• **Work to do**: In this exercise, return the whole listing exactly, excluding any images.

.....

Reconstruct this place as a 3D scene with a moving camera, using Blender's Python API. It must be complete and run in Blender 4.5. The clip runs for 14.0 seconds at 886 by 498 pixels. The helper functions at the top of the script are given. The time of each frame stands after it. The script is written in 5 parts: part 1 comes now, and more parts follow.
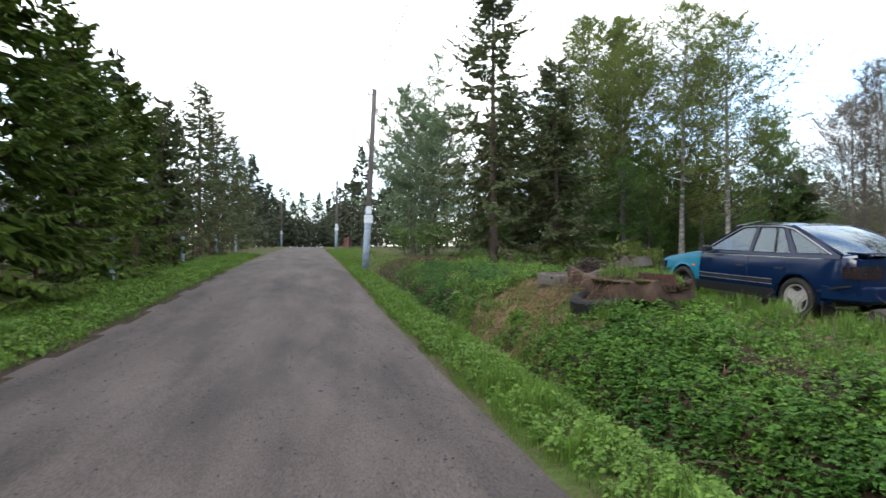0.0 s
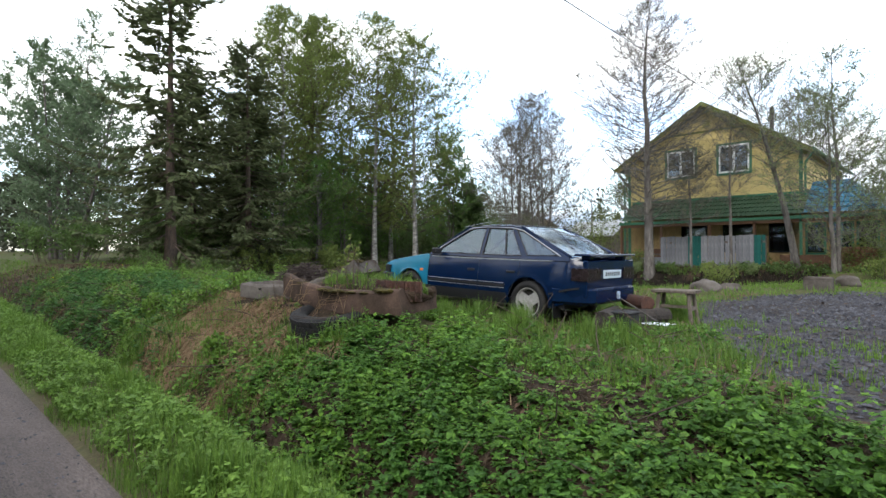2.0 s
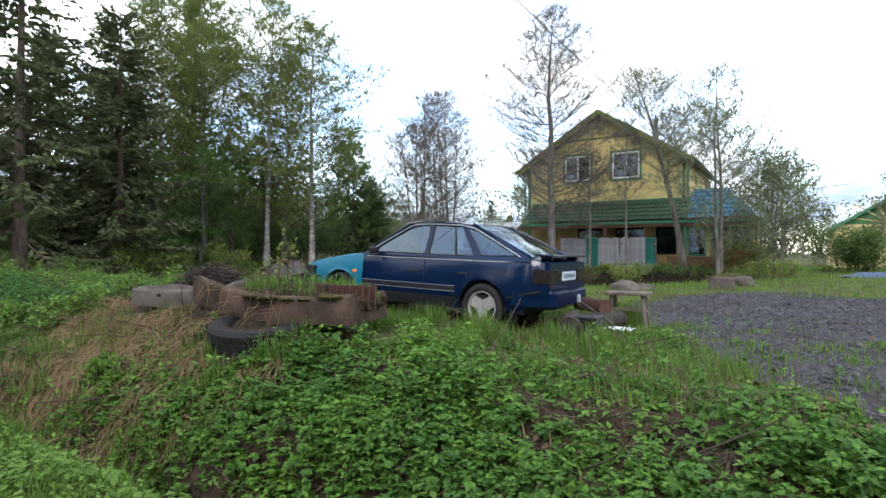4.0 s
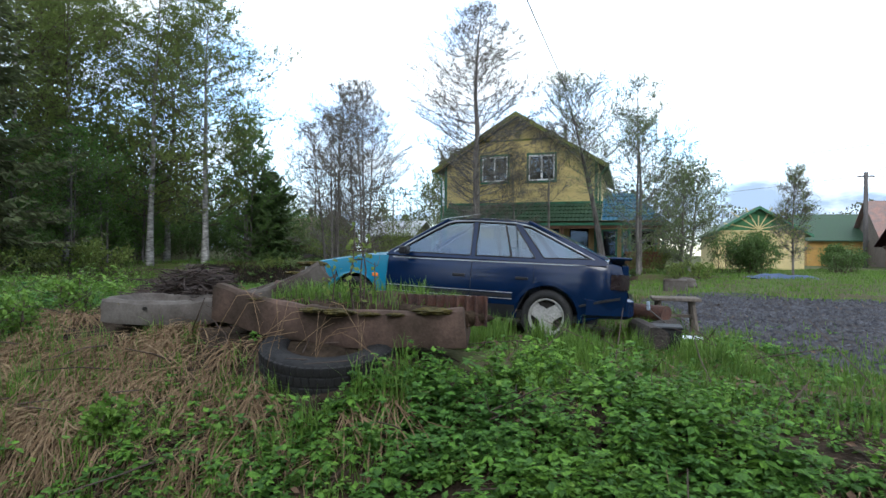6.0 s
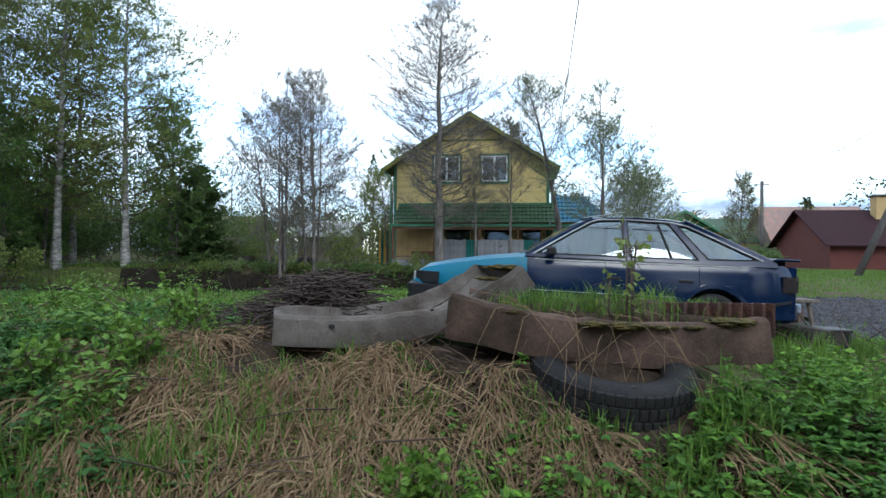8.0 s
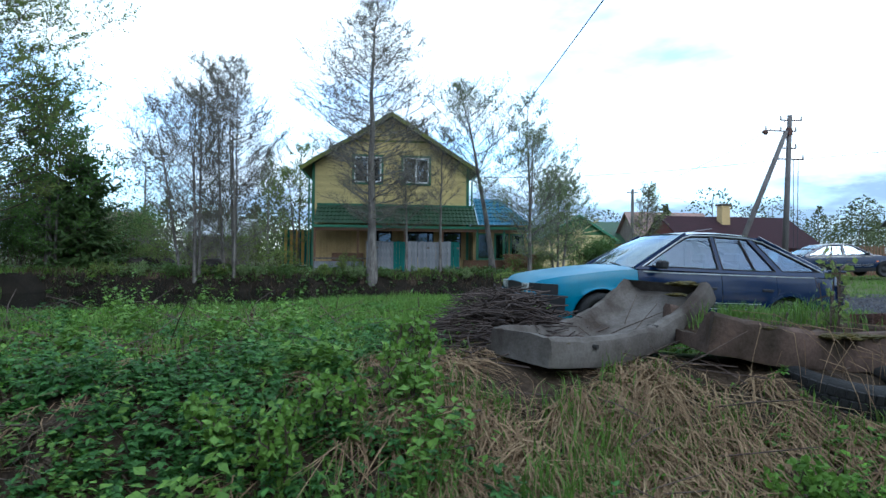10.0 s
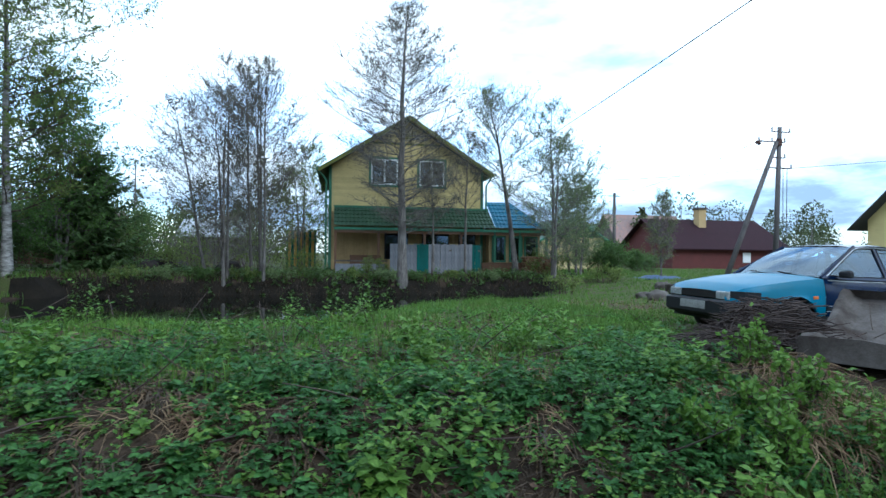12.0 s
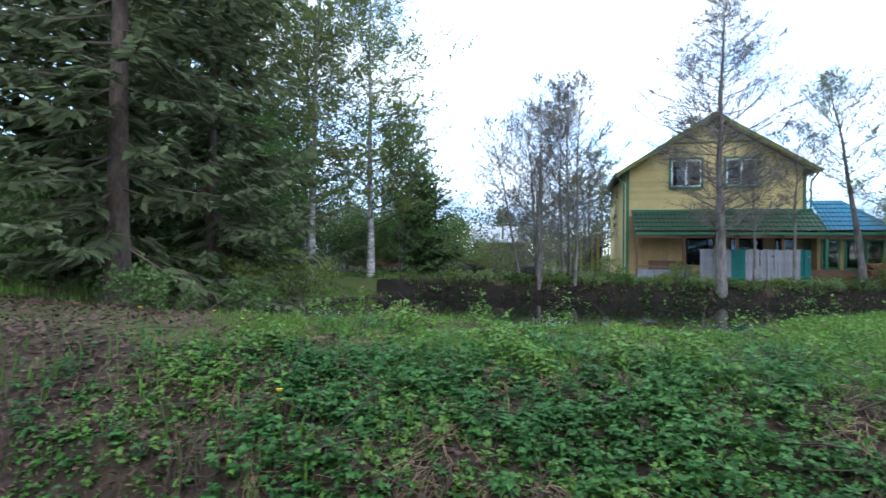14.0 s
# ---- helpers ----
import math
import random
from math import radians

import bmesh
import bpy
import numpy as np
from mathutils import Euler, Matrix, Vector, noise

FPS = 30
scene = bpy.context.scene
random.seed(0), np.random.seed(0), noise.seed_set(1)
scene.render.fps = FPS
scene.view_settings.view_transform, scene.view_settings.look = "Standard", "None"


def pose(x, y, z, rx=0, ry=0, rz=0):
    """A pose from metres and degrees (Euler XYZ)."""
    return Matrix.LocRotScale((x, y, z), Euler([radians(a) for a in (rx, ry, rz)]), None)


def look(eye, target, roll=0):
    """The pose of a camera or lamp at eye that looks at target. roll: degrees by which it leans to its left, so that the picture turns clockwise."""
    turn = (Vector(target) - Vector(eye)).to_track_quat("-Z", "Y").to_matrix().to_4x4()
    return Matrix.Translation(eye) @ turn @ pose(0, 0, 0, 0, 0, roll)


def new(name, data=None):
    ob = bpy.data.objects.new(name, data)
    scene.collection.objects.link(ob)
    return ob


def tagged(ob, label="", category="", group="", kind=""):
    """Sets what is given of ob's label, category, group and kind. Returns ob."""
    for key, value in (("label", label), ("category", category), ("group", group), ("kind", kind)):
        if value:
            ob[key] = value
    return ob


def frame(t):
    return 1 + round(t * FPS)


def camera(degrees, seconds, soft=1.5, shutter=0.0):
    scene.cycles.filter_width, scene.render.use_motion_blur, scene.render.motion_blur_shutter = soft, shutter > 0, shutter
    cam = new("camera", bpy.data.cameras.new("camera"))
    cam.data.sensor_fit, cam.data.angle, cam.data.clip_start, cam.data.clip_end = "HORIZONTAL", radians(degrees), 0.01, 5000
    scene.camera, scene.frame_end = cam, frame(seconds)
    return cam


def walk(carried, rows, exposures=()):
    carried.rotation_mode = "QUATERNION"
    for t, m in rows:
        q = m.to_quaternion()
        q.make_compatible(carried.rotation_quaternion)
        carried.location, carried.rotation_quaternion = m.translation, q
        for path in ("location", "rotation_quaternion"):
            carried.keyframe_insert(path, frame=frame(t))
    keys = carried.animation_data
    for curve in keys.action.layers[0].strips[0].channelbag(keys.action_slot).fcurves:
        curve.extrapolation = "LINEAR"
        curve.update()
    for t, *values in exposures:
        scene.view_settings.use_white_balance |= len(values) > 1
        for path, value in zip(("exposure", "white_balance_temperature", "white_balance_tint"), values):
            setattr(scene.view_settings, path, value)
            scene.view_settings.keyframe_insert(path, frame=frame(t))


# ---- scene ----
cam = camera(78.4, 14.0, shutter=0.12)
METRES, EYE, TILT, LEAN, TURN = 18.0, 1.6, 0.0, 0.0, -13.7
ROWS = [
    (0.0, 0.0, 0.0, 0.0, -0.0, 0.0, 0.0),
    (0.5, -0.0028, 0.0366, -0.0003, -15.02, -0.02, -0.12),
    (1.0, -0.0031, 0.0683, -0.002, -23.17, 0.15, -0.01),
    (1.5, -0.0013, 0.0955, -0.0029, -26.86, 0.23, 0.07),
    (2.0, 0.0034, 0.1139, -0.0013, -32.18, 0.43, 0.2),
    (2.5, 0.0059, 0.1282, -0.0014, -35.02, 0.59, 0.31),
    (3.0, 0.0001, 0.1435, -0.001, -38.12, 0.86, -0.29),
    (3.5, -0.0005, 0.1594, -0.0013, -41.34, 0.75, -0.2),
    (4.0, -0.0022, 0.1793, -0.0017, -43.99, 0.44, -0.15),
    (6.5, -0.0421, 0.345, -0.0008, -59.41, 0.5, -0.69),
    (7.0, -0.0491, 0.3832, -0.0007, -61.15, 0.52, -0.58),
    (7.5, -0.0598, 0.4224, -0.0011, -64.46, 0.59, -0.62),
    (8.0, -0.067, 0.4619, -0.0023, -67.93, 0.66, -0.59),
    (10.5, -0.1227, 0.6575, 0.0073, -85.27, 0.62, -0.57),
    (11.0, -0.1332, 0.7028, 0.0076, -87.48, 0.65, -0.59),
    (11.5, -0.1434, 0.7519, 0.0104, -87.96, 0.56, -0.63),
    (12.0, -0.15, 0.7963, 0.0125, -87.44, 0.56, -0.59),
    (12.5, -0.1601, 0.8432, 0.015, -86.61, 0.49, -0.65),
    (13.0, -0.1728, 0.8862, 0.0163, -83.73, 0.54, -0.53),
    (13.5, -0.1945, 0.9281, 0.0179, -76.09, 0.53, -0.65),
    (14.0, -0.2229, 0.9588, 0.0191, -63.39, 0.53, -0.65),
]
walk(cam, [(t, pose(0, 0, EYE, TILT, LEAN, TURN) @ pose(METRES * x, METRES * y, METRES * z, 90 + pitch, roll, yaw)) for t, x, y, z, yaw, pitch, roll in ROWS],
     [(0, .3, 6450, 9), (.5, .06, 6450, 9), (1.5, .15, 6450, 9), (4.2, .30, 6250, 9), (6.5, 0, 5850, 6), (8.2, 0, 5750, 5), (10.5, -.1, 5150, 1), (12.5, -.05, 5150, 1), (13.2, 0, 5450, 4), (14, .45, 5350, 8)])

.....

• **Problem solution**:
Reconstruct this place as a 3D scene with a moving camera, using Blender's Python API. It must be complete and run in Blender 4.5. The clip runs for 14.0 seconds at 886 by 498 pixels. The helper functions at the top of the script are given. The time of each frame stands after it. The script is written in 5 parts: part 1 comes now, and more parts follow.
0.0 s
2.0 s
4.0 s
6.0 s
8.0 s
10.0 s
12.0 s
14.0 s
# ---- helpers ----
import math
import random
from math import radians

import bmesh
import bpy
import numpy as np
from mathutils import Euler, Matrix, Vector, noise

FPS = 30
scene = bpy.context.scene
random.seed(0), np.random.seed(0), noise.seed_set(1)
scene.render.fps = FPS
scene.view_settings.view_transform, scene.view_settings.look = "Standard", "None"


def pose(x, y, z, rx=0, ry=0, rz=0):
    """A pose from metres and degrees (Euler XYZ)."""
    return Matrix.LocRotScale((x, y, z), Euler([radians(a) for a in (rx, ry, rz)]), None)


def look(eye, target, roll=0):
    """The pose of a camera or lamp at eye that looks at target. roll: degrees by which it leans to its left, so that the picture turns clockwise."""
    turn = (Vector(target) - Vector(eye)).to_track_quat("-Z", "Y").to_matrix().to_4x4()
    return Matrix.Translation(eye) @ turn @ pose(0, 0, 0, 0, 0, roll)


def new(name, data=None):
    ob = bpy.data.objects.new(name, data)
    scene.collection.objects.link(ob)
    return ob


def tagged(ob, label="", category="", group="", kind=""):
    """Sets what is given of ob's label, category, group and kind. Returns ob."""
    for key, value in (("label", label), ("category", category), ("group", group), ("kind", kind)):
        if value:
            ob[key] = value
    return ob


def frame(t):
    return 1 + round(t * FPS)


def camera(degrees, seconds, soft=1.5, shutter=0.0):
    scene.cycles.filter_width, scene.render.use_motion_blur, scene.render.motion_blur_shutter = soft, shutter > 0, shutter
    cam = new("camera", bpy.data.cameras.new("camera"))
    cam.data.sensor_fit, cam.data.angle, cam.data.clip_start, cam.data.clip_end = "HORIZONTAL", radians(degrees), 0.01, 5000
    scene.camera, scene.frame_end = cam, frame(seconds)
    return cam


def walk(carried, rows, exposures=()):
    carried.rotation_mode = "QUATERNION"
    for t, m in rows:
        q = m.to_quaternion()
        q.make_compatible(carried.rotation_quaternion)
        carried.location, carried.rotation_quaternion = m.translation, q
        for path in ("location", "rotation_quaternion"):
            carried.keyframe_insert(path, frame=frame(t))
    keys = carried.animation_data
    for curve in keys.action.layers[0].strips[0].channelbag(keys.action_slot).fcurves:
        curve.extrapolation = "LINEAR"
        curve.update()
    for t, *values in exposures:
        scene.view_settings.use_white_balance |= len(values) > 1
        for path, value in zip(("exposure", "white_balance_temperature", "white_balance_tint"), values):
            setattr(scene.view_settings, path, value)
            scene.view_settings.keyframe_insert(path, frame=frame(t))


# ---- scene ----
cam = camera(78.4, 14.0, shutter=0.12)
METRES, EYE, TILT, LEAN, TURN = 18.0, 1.6, 0.0, 0.0, -13.7
ROWS = [
    (0.0, 0.0, 0.0, 0.0, -0.0, 0.0, 0.0),
    (0.5, -0.0028, 0.0366, -0.0003, -15.02, -0.02, -0.12),
    (1.0, -0.0031, 0.0683, -0.002, -23.17, 0.15, -0.01),
    (1.5, -0.0013, 0.0955, -0.0029, -26.86, 0.23, 0.07),
    (2.0, 0.0034, 0.1139, -0.0013, -32.18, 0.43, 0.2),
    (2.5, 0.0059, 0.1282, -0.0014, -35.02, 0.59, 0.31),
    (3.0, 0.0001, 0.1435, -0.001, -38.12, 0.86, -0.29),
    (3.5, -0.0005, 0.1594, -0.0013, -41.34, 0.75, -0.2),
    (4.0, -0.0022, 0.1793, -0.0017, -43.99, 0.44, -0.15),
    (6.5, -0.0421, 0.345, -0.0008, -59.41, 0.5, -0.69),
    (7.0, -0.0491, 0.3832, -0.0007, -61.15, 0.52, -0.58),
    (7.5, -0.0598, 0.4224, -0.0011, -64.46, 0.59, -0.62),
    (8.0, -0.067, 0.4619, -0.0023, -67.93, 0.66, -0.59),
    (10.5, -0.1227, 0.6575, 0.0073, -85.27, 0.62, -0.57),
    (11.0, -0.1332, 0.7028, 0.0076, -87.48, 0.65, -0.59),
    (11.5, -0.1434, 0.7519, 0.0104, -87.96, 0.56, -0.63),
    (12.0, -0.15, 0.7963, 0.0125, -87.44, 0.56, -0.59),
    (12.5, -0.1601, 0.8432, 0.015, -86.61, 0.49, -0.65),
    (13.0, -0.1728, 0.8862, 0.0163, -83.73, 0.54, -0.53),
    (13.5, -0.1945, 0.9281, 0.0179, -76.09, 0.53, -0.65),
    (14.0, -0.2229, 0.9588, 0.0191, -63.39, 0.53, -0.65),
]
walk(cam, [(t, pose(0, 0, EYE, TILT, LEAN, TURN) @ pose(METRES * x, METRES * y, METRES * z, 90 + pitch, roll, yaw)) for t, x, y, z, yaw, pitch, roll in ROWS],
     [(0, .3, 6450, 9), (.5, .06, 6450, 9), (1.5, .15, 6450, 9), (4.2, .30, 6250, 9), (6.5, 0, 5850, 6), (8.2, 0, 5750, 5), (10.5, -.1, 5150, 1), (12.5, -.05, 5150, 1), (13.2, 0, 5450, 4), (14, .45, 5350, 8)])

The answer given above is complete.